» **Written exercise**:
Copy each line below exactly and leave the pictures out.

» **Supplied information**:
◆ ◆ ◆

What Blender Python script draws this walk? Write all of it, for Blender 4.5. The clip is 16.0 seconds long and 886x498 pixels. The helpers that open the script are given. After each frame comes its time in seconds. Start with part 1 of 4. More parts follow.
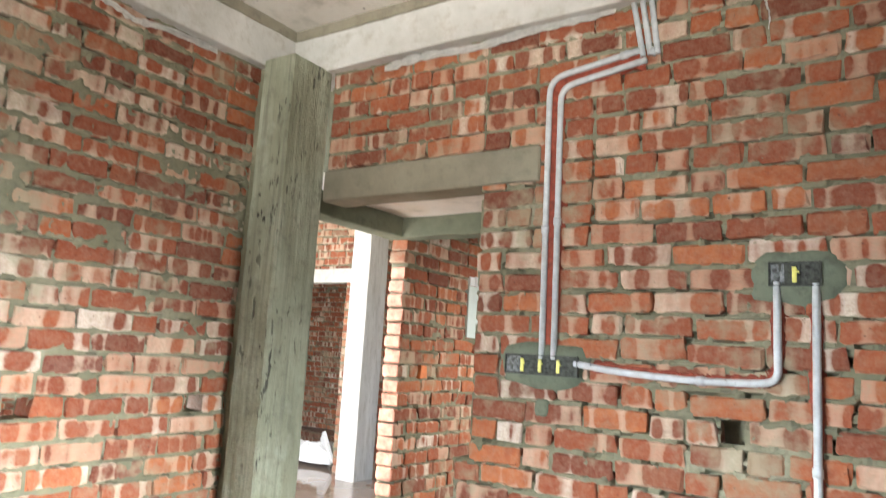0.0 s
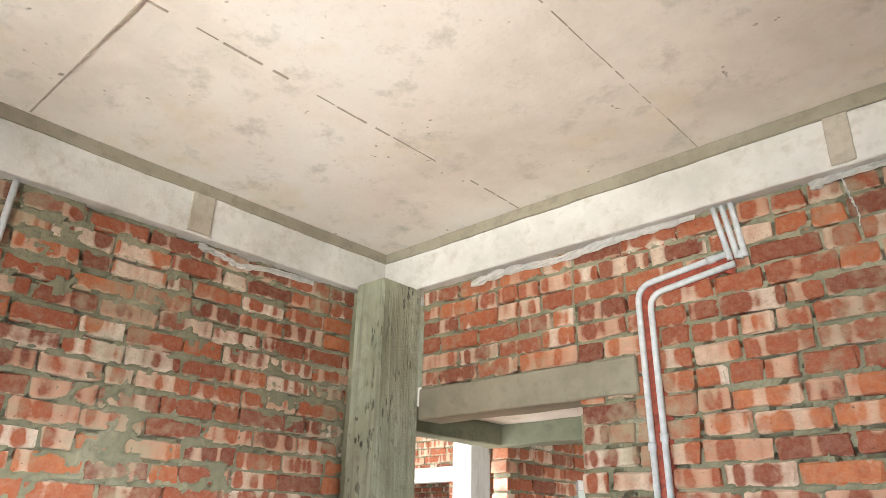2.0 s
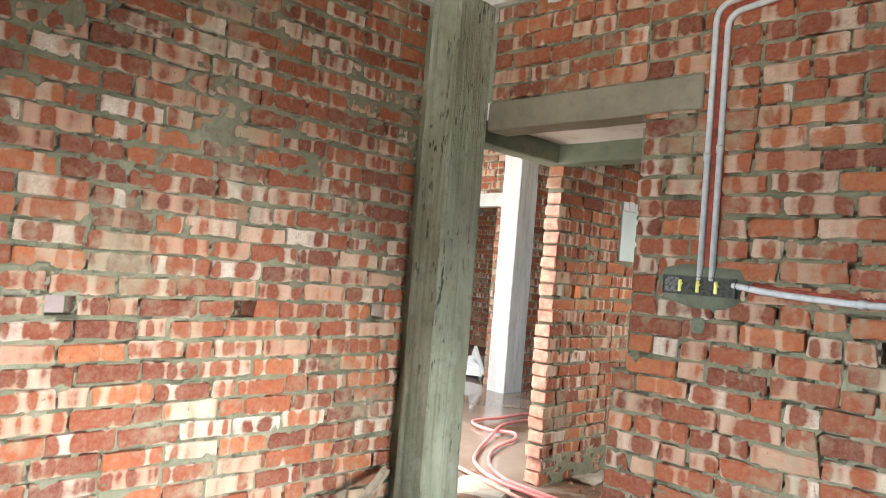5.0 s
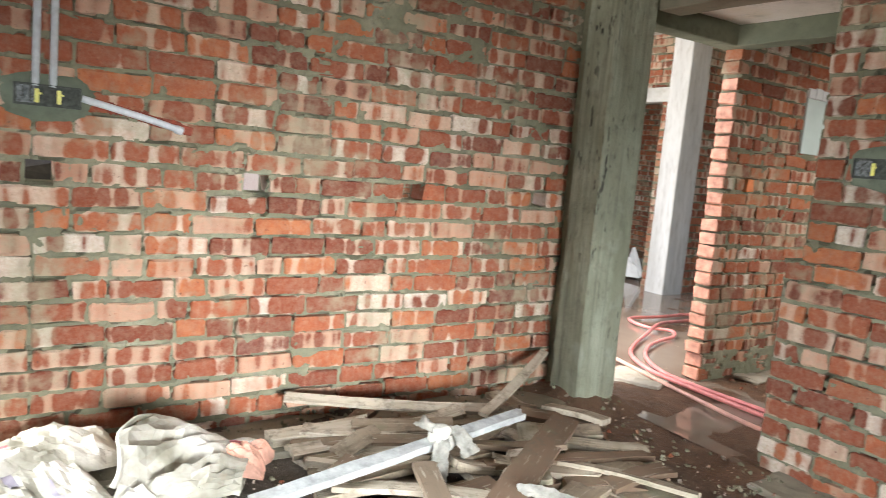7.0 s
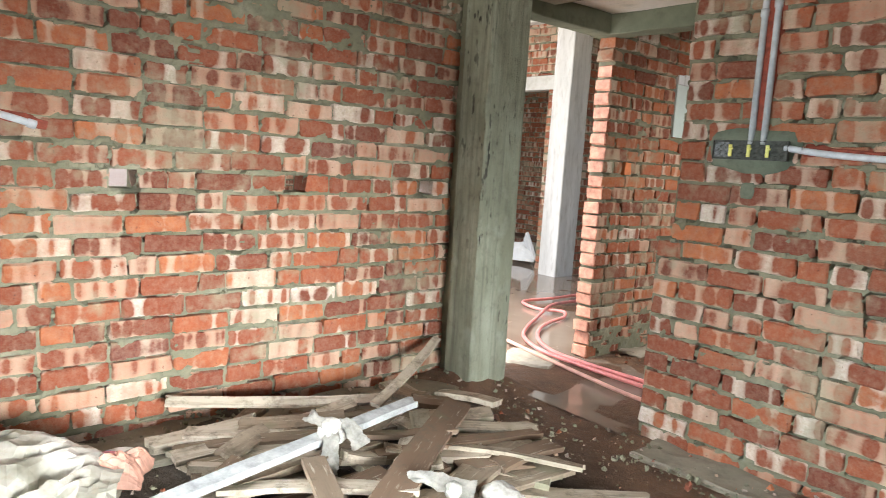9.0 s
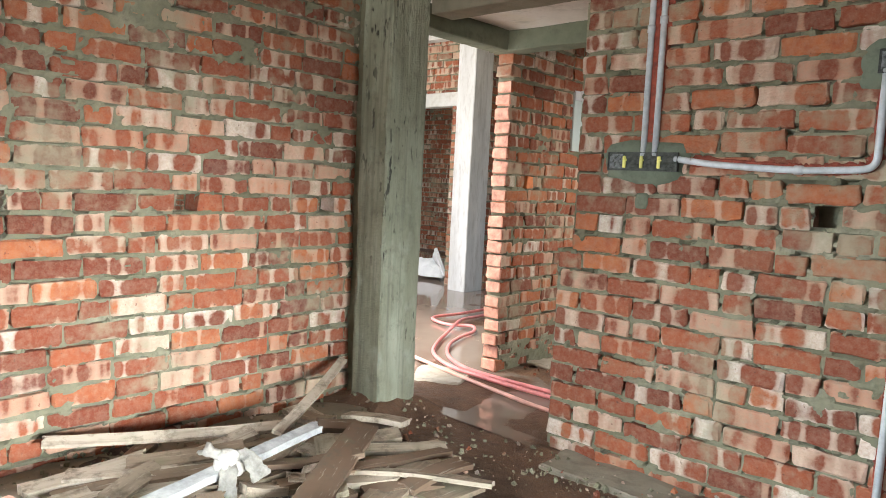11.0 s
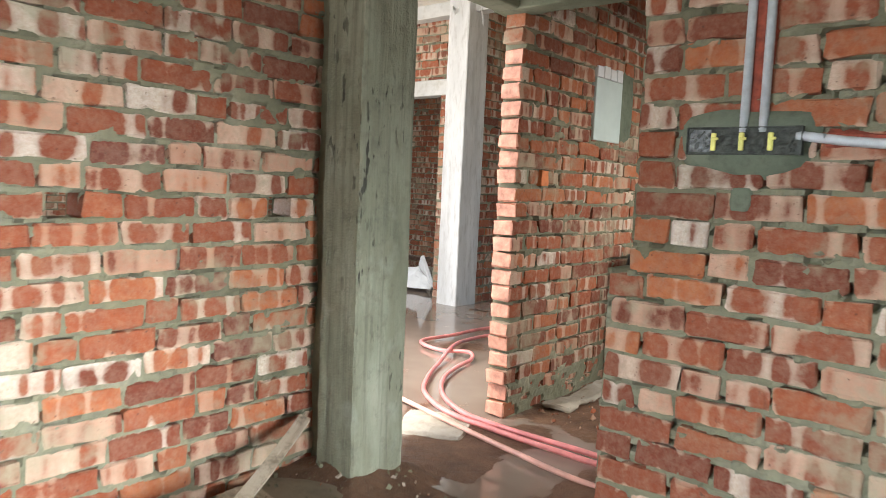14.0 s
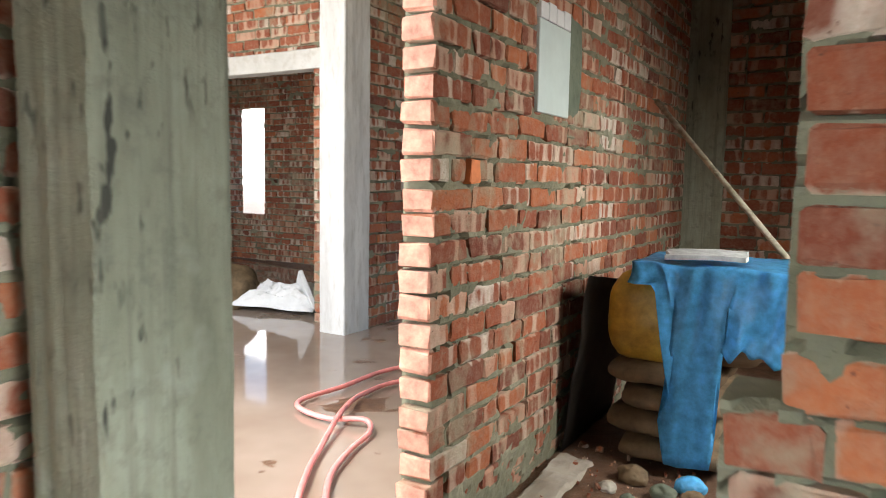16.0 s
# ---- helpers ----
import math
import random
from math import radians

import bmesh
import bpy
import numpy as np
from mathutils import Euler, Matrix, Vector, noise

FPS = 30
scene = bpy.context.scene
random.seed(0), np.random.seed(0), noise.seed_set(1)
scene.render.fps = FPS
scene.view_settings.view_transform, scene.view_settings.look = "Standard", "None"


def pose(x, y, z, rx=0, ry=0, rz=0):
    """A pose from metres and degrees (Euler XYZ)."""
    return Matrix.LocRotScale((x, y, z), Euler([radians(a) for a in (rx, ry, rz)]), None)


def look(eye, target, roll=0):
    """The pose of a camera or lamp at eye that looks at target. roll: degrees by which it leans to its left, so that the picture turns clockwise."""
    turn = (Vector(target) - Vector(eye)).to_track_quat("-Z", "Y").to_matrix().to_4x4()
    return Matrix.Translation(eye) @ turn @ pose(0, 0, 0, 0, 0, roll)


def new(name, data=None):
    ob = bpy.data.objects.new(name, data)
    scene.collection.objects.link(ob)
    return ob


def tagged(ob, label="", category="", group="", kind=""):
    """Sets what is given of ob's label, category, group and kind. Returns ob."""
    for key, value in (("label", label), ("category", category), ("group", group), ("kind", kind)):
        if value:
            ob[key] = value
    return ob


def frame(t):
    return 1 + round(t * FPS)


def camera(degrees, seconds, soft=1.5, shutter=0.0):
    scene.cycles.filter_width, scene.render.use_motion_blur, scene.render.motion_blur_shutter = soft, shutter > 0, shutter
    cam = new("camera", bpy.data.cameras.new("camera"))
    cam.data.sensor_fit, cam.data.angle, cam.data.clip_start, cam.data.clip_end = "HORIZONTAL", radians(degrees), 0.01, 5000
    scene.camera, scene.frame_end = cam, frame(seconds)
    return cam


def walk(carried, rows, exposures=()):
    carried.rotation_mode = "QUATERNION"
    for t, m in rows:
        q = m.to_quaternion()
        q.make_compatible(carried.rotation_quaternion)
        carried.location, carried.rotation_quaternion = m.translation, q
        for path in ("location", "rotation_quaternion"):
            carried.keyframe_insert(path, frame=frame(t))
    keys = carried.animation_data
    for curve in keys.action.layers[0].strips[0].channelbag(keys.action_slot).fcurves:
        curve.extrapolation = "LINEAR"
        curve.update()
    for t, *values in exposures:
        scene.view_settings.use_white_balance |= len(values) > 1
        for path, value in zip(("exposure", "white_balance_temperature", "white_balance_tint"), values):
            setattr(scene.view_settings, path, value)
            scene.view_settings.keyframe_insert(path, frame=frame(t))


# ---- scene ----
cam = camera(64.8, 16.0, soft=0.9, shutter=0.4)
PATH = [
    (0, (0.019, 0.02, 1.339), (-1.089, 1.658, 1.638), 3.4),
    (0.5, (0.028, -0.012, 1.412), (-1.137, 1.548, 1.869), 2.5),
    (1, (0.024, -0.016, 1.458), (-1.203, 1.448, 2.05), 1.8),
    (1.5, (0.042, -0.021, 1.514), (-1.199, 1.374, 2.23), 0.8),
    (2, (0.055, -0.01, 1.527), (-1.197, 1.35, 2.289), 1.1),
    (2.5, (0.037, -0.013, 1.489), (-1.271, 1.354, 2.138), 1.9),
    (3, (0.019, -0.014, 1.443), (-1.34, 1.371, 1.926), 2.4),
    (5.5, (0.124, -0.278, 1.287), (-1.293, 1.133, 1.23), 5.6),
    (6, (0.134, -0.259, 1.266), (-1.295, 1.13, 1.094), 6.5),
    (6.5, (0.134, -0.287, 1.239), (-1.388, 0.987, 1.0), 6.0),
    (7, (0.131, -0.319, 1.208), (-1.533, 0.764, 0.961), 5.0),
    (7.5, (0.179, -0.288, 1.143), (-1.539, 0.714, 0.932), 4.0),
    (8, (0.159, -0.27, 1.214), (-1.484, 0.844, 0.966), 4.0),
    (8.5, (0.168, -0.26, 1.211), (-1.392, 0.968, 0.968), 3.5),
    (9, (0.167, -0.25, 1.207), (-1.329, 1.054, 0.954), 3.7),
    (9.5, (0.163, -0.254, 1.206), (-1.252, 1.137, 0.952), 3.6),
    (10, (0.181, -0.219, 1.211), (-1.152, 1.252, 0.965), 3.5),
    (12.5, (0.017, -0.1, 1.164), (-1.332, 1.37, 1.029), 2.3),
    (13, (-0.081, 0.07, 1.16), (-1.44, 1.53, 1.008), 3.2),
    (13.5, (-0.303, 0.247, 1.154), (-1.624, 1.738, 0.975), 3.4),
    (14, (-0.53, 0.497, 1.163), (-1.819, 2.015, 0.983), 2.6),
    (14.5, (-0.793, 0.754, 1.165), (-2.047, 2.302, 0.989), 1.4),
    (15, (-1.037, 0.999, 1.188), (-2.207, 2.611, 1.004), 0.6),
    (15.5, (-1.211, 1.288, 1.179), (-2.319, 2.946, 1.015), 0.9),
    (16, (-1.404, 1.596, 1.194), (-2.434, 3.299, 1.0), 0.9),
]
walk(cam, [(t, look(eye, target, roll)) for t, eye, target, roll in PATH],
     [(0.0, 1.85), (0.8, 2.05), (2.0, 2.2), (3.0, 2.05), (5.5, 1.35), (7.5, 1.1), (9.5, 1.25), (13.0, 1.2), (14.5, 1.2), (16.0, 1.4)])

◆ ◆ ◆

» **Exercise solution**:
What Blender Python script draws this walk? Write all of it, for Blender 4.5. The clip is 16.0 seconds long and 886x498 pixels. The helpers that open the script are given. After each frame comes its time in seconds. Start with part 1 of 4. More parts follow.
0.0 s
2.0 s
5.0 s
7.0 s
9.0 s
11.0 s
14.0 s
16.0 s
# ---- helpers ----
import math
import random
from math import radians

import bmesh
import bpy
import numpy as np
from mathutils import Euler, Matrix, Vector, noise

FPS = 30
scene = bpy.context.scene
random.seed(0), np.random.seed(0), noise.seed_set(1)
scene.render.fps = FPS
scene.view_settings.view_transform, scene.view_settings.look = "Standard", "None"


def pose(x, y, z, rx=0, ry=0, rz=0):
    """A pose from metres and degrees (Euler XYZ)."""
    return Matrix.LocRotScale((x, y, z), Euler([radians(a) for a in (rx, ry, rz)]), None)


def look(eye, target, roll=0):
    """The pose of a camera or lamp at eye that looks at target. roll: degrees by which it leans to its left, so that the picture turns clockwise."""
    turn = (Vector(target) - Vector(eye)).to_track_quat("-Z", "Y").to_matrix().to_4x4()
    return Matrix.Translation(eye) @ turn @ pose(0, 0, 0, 0, 0, roll)


def new(name, data=None):
    ob = bpy.data.objects.new(name, data)
    scene.collection.objects.link(ob)
    return ob


def tagged(ob, label="", category="", group="", kind=""):
    """Sets what is given of ob's label, category, group and kind. Returns ob."""
    for key, value in (("label", label), ("category", category), ("group", group), ("kind", kind)):
        if value:
            ob[key] = value
    return ob


def frame(t):
    return 1 + round(t * FPS)


def camera(degrees, seconds, soft=1.5, shutter=0.0):
    scene.cycles.filter_width, scene.render.use_motion_blur, scene.render.motion_blur_shutter = soft, shutter > 0, shutter
    cam = new("camera", bpy.data.cameras.new("camera"))
    cam.data.sensor_fit, cam.data.angle, cam.data.clip_start, cam.data.clip_end = "HORIZONTAL", radians(degrees), 0.01, 5000
    scene.camera, scene.frame_end = cam, frame(seconds)
    return cam


def walk(carried, rows, exposures=()):
    carried.rotation_mode = "QUATERNION"
    for t, m in rows:
        q = m.to_quaternion()
        q.make_compatible(carried.rotation_quaternion)
        carried.location, carried.rotation_quaternion = m.translation, q
        for path in ("location", "rotation_quaternion"):
            carried.keyframe_insert(path, frame=frame(t))
    keys = carried.animation_data
    for curve in keys.action.layers[0].strips[0].channelbag(keys.action_slot).fcurves:
        curve.extrapolation = "LINEAR"
        curve.update()
    for t, *values in exposures:
        scene.view_settings.use_white_balance |= len(values) > 1
        for path, value in zip(("exposure", "white_balance_temperature", "white_balance_tint"), values):
            setattr(scene.view_settings, path, value)
            scene.view_settings.keyframe_insert(path, frame=frame(t))


# ---- scene ----
cam = camera(64.8, 16.0, soft=0.9, shutter=0.4)
PATH = [
    (0, (0.019, 0.02, 1.339), (-1.089, 1.658, 1.638), 3.4),
    (0.5, (0.028, -0.012, 1.412), (-1.137, 1.548, 1.869), 2.5),
    (1, (0.024, -0.016, 1.458), (-1.203, 1.448, 2.05), 1.8),
    (1.5, (0.042, -0.021, 1.514), (-1.199, 1.374, 2.23), 0.8),
    (2, (0.055, -0.01, 1.527), (-1.197, 1.35, 2.289), 1.1),
    (2.5, (0.037, -0.013, 1.489), (-1.271, 1.354, 2.138), 1.9),
    (3, (0.019, -0.014, 1.443), (-1.34, 1.371, 1.926), 2.4),
    (5.5, (0.124, -0.278, 1.287), (-1.293, 1.133, 1.23), 5.6),
    (6, (0.134, -0.259, 1.266), (-1.295, 1.13, 1.094), 6.5),
    (6.5, (0.134, -0.287, 1.239), (-1.388, 0.987, 1.0), 6.0),
    (7, (0.131, -0.319, 1.208), (-1.533, 0.764, 0.961), 5.0),
    (7.5, (0.179, -0.288, 1.143), (-1.539, 0.714, 0.932), 4.0),
    (8, (0.159, -0.27, 1.214), (-1.484, 0.844, 0.966), 4.0),
    (8.5, (0.168, -0.26, 1.211), (-1.392, 0.968, 0.968), 3.5),
    (9, (0.167, -0.25, 1.207), (-1.329, 1.054, 0.954), 3.7),
    (9.5, (0.163, -0.254, 1.206), (-1.252, 1.137, 0.952), 3.6),
    (10, (0.181, -0.219, 1.211), (-1.152, 1.252, 0.965), 3.5),
    (12.5, (0.017, -0.1, 1.164), (-1.332, 1.37, 1.029), 2.3),
    (13, (-0.081, 0.07, 1.16), (-1.44, 1.53, 1.008), 3.2),
    (13.5, (-0.303, 0.247, 1.154), (-1.624, 1.738, 0.975), 3.4),
    (14, (-0.53, 0.497, 1.163), (-1.819, 2.015, 0.983), 2.6),
    (14.5, (-0.793, 0.754, 1.165), (-2.047, 2.302, 0.989), 1.4),
    (15, (-1.037, 0.999, 1.188), (-2.207, 2.611, 1.004), 0.6),
    (15.5, (-1.211, 1.288, 1.179), (-2.319, 2.946, 1.015), 0.9),
    (16, (-1.404, 1.596, 1.194), (-2.434, 3.299, 1.0), 0.9),
]
walk(cam, [(t, look(eye, target, roll)) for t, eye, target, roll in PATH],
     [(0.0, 1.85), (0.8, 2.05), (2.0, 2.2), (3.0, 2.05), (5.5, 1.35), (7.5, 1.1), (9.5, 1.25), (13.0, 1.2), (14.5, 1.2), (16.0, 1.4)])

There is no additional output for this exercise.